Но сейчас не было времени сравнивать юношеские мечты с достижениями и провалами зрелых лет. Блюхер, ругающийся как солдат, которым он никогда и не переставал быть, отступил к правому крылу Шварценберга, найдя его в Бар-сюр-Обе и незамедлительно получив 20-тысячное подкрепление, пусть и не излечившее его самолюбие, но восполнившее потери. Здесь, на пути союзников, история приподняла уголок занавеса, показывая, что будущие поколения прусских милитаристов припасли для Запада. Был издан приказ безжалостно расправляться с любыми французскими общинами, защищающими свои очаги, как с партизанами. Оказавшие сопротивление гражданские лица подлежали расстрелу, а деревни — сожжению. В ближайшие двое суток были сожжены две деревни — Ла-Шез и Морвийе, первые из длинного списка. В то время в прусских рядах сражался прусский военный теоретик Клаузевиц. Вскоре он станет проповедником жестокости, огласив доктрину безжалостного террора, якобы ускоряющего окончание войны, — доктрину, которая в последующие годы распространилась подобно чуме среди прусских военных умов. В 1870 году в Седане патриотически настроенных граждан казнили за «стрельбу». Путь германской армии по Бельгии в августе 1914 года был отмечен пылающими городами и убитыми мирными жителями; объявлялось, что жертвы этих инцидентов стреляли по германским солдатам. В 1940 году уроки Клаузевица распространились так широко, что гитлеровским палачам не требовалось особого понукания. Вся Бельгия и Северо-Восточная Франция усеяны могильными камнями с надписями «Расстрелян немцами, 1914» или «Расстрелян немцами, 1944». В одном лишь городке Тамин камней с первой надписью насчитывается 384. В деревнях между Бриенном и Ла-Ротьером, возможно, найдутся и могилы с датой «1814». Может быть, именно здесь Клаузевиц придумал свою теорию умиротворения. Ветераны Великой армии находились на постое в Германии с 1806 года, и было бы глупо полагать, что мирные жители не испытали на себе грабежей и насилия. Но такие случаи были отдельными, и совершали их ожесточенные люди, опьяневшие от вина, или от вида крови, или от того и другого. Подобные инциденты никогда не являлись частью преднамеренной политики, провозглашенной французскими властями. Любая война ложится тяжким бременем на население оккупированных территорий, но средний западный солдат — не обязательно убийца, по крайней мере, до тех пор, пока жестокость не возводится в ранг политики.

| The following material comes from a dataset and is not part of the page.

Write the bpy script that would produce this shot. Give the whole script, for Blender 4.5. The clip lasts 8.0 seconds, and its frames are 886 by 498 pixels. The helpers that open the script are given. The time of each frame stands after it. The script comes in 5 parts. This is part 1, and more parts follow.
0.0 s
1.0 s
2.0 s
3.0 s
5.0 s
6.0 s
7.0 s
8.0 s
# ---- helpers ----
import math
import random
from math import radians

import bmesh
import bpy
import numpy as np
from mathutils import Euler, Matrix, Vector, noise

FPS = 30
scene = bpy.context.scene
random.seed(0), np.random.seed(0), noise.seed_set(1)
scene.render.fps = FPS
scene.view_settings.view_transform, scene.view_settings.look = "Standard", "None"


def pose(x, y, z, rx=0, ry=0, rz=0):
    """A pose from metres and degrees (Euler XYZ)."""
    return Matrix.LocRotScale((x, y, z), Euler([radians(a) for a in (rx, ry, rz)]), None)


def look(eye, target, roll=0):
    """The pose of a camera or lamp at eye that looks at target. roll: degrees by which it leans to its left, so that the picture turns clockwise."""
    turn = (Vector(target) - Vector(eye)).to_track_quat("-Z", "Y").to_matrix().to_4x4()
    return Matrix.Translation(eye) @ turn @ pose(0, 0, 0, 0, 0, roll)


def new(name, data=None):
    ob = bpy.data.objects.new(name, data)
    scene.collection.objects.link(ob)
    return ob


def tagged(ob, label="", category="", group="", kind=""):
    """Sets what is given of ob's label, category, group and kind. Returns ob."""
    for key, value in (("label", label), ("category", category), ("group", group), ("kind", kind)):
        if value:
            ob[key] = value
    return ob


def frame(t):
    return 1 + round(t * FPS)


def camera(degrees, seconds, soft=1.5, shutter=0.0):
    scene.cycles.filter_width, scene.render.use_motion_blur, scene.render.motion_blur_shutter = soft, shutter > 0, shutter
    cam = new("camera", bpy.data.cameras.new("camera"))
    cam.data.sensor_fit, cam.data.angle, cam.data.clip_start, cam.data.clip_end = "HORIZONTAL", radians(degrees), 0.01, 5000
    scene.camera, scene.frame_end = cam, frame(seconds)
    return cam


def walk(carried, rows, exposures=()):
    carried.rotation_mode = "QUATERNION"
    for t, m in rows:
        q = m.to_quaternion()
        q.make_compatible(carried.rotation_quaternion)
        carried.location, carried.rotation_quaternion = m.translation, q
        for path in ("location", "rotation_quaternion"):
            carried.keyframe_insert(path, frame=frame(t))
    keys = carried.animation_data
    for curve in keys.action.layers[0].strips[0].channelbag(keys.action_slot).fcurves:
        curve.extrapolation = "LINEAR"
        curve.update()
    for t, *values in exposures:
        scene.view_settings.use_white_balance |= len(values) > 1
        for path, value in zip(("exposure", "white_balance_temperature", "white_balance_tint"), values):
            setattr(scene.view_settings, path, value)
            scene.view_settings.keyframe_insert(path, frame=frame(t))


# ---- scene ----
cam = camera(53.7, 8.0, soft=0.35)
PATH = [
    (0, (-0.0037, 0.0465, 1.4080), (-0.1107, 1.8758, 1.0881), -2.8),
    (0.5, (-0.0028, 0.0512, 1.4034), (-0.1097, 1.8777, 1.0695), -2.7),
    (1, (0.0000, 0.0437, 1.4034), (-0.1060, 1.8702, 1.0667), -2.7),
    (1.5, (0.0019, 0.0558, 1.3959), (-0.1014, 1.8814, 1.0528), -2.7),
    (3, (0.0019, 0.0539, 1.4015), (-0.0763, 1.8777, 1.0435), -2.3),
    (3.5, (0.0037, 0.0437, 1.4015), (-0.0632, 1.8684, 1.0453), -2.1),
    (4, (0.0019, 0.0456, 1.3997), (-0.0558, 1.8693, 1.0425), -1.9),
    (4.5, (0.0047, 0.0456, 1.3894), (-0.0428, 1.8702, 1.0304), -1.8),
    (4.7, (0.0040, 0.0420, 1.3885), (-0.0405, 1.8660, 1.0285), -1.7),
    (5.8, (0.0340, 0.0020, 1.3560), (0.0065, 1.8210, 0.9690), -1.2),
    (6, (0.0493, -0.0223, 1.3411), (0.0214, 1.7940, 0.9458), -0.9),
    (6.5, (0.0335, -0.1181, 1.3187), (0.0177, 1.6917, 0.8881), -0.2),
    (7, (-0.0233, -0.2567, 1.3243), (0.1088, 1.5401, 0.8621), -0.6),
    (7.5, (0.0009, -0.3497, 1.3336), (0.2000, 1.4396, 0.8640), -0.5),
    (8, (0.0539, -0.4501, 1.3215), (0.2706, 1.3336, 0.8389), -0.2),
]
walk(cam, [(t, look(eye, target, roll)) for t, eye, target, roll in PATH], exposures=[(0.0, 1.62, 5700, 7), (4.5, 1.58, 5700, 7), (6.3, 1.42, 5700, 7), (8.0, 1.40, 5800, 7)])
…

Наполеон понимал пропагандистское значение этих актов. Через три дня после штурма Бриенна он писал Коленкуру, все еще поглощенному политическим покером на Шатильонской конференции: «Вражеские войска ведут себя гнусно. Все жители ищут убежища в лесах… враги съедают все, уводят всех лошадей и скот, уносят всю одежду, какую находят, даже лохмотья бедных крестьян; они избивают и мужчин, и женщин, непрерывно насильничают. Я видел это состояние вещей собственными глазами… Вы должны нарисовать живую картину вражеских зверств. В таких городах, как Бриенн с двухтысячным населением, не осталось ни единой живой души!»

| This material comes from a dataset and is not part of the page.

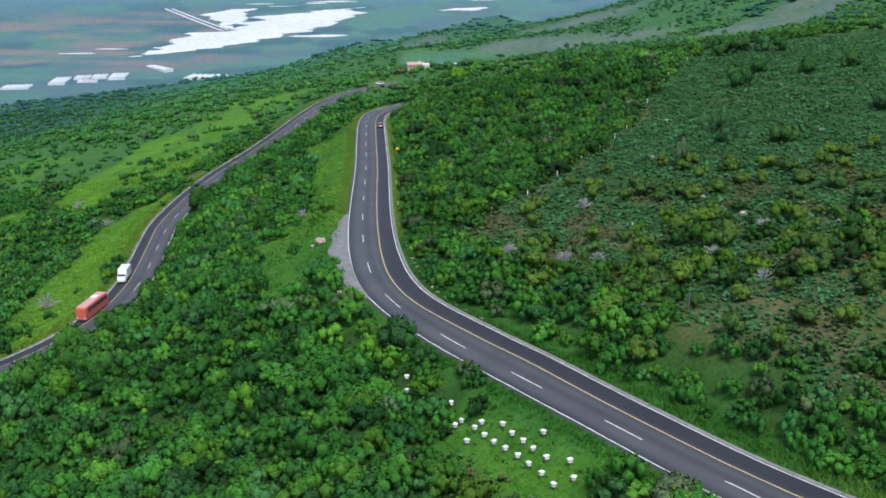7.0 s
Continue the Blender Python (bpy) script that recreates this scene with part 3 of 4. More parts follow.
def sheet(name, outline, label, mat=M_WATER, step=4.0, rough_edge=12.0, seed=1, lift=1.6):
    """A flat sheet that fills an outline on the plain, row by row, with a ragged shore."""
    p = np.array(outline, float)
    q = np.roll(p, -1, axis=0)
    def cuts(y):
        on = (p[:, 1] <= y) != (q[:, 1] <= y)
        x = p[on, 0] + (y - p[on, 1]) / (q[on, 1] - p[on, 1]) * (q[on, 0] - p[on, 0])
        x = np.sort(x)
        n = np.arange(len(x)) * 37.0
        return x + rough_edge * (wave(n, np.full(len(x), y), 90, seed) * 1.6 + wave(n, np.full(len(x), y), 24, seed + 50) * 0.8)
    verts, faces = [], []
    for y in np.arange(p[:, 1].min() + 1, p[:, 1].max() - 1, step):
        a, b = cuts(y), cuts(y + step)
        if len(a) != len(b):
            b = a
        for k in range(0, len(a) - 1, 2):
            n = len(verts)
            verts += [(a[k], y), (a[k + 1], y), (b[k + 1], y + step), (b[k], y + step)]
            faces.append((n, n + 1, n + 2, n + 3))
    v = np.array(verts)
    ob = mesh_of(name, np.c_[v, height(v[:, 0], v[:, 1]) + lift], faces, mat)
    return tagged(ob, label, "water", kind="structure")


LAKE = [(-880, 3290), (-730, 3352), (-584, 3465), (-428, 3600), (-299, 3737), (-192, 3886), (-181, 4026), (-314, 3990), (-360, 3950), (-457, 3935), (-520, 3900),
        (-575, 3800), (-600, 3690), (-684, 3655), (-749, 3640), (-786, 3470), (-830, 3370)]
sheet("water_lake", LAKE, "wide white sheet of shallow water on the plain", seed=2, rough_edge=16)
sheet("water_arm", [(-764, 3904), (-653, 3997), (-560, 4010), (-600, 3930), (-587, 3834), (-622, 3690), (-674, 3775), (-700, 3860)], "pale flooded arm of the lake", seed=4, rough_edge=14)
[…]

Эффект от победы в Бриенне оказался еще более скромным, чем от побед при Лютцене и Дрездене во время саксонских кампаний. Блюхер отступил, но, получив подкрепления и находясь в тесном взаимодействии с главной армией союзников, вскоре снова был готов идти в бой. И он сделал это под Ла-Ротьером, в нескольких милях к юго-востоку от Бриенна.